Slope lets you compare rates of change across groups. For example, two regions may both show increasing values over time, but the region with the larger positive slope is changing faster.

Communication

A line equation is a compact summary that is easy to explain to non-technical audiences. Saying “each additional hour is associated with 4.2 more points” is often more useful than quoting a complex model.

Best practices for high-quality statistical use

1. Plot the data before trusting the line. Visual inspection can reveal curves, clusters, and outliers.
2. Use enough observations to stabilize the estimate. Very small samples can be misleading.
3. Check whether the relationship is actually linear. Some processes are exponential, seasonal, or segmented.
4. Report both slope and goodness-of-fit statistics such as r or R-squared.
5. Use domain knowledge. A mathematically valid line can still be scientifically meaningless.

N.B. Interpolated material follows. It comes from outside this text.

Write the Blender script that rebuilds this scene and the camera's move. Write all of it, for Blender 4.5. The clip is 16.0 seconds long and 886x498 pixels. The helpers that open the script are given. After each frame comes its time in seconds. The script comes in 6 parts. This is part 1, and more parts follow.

In more advanced settings, statisticians also inspect residual plots, confidence intervals, p-values, and assumptions such as constant variance and independence. This calculator focuses on the core descriptive outputs needed for everyday interpretation: slope, intercept, equation, prediction, and chart.

Final takeaway

A slope y-intercept calculator for statistics is one of the fastest ways to turn raw paired data into insight. It tells you direction, rate of change, expected baseline level, and how tightly the data follow a linear pattern. When used carefully, it bridges algebra and statistics in a way that supports education, research, and decision-making. The most powerful habit is simple: enter clean data, inspect the graph, interpret the slope in real units, and avoid overclaiming what a line can prove.

Expert tip: If your chart shows a curved pattern, the line may still calculate correctly, but a linear model may not be the best statistical summary. In that situation, consider polynomial or nonlinear regression instead of forcing a slope-intercept interpretation.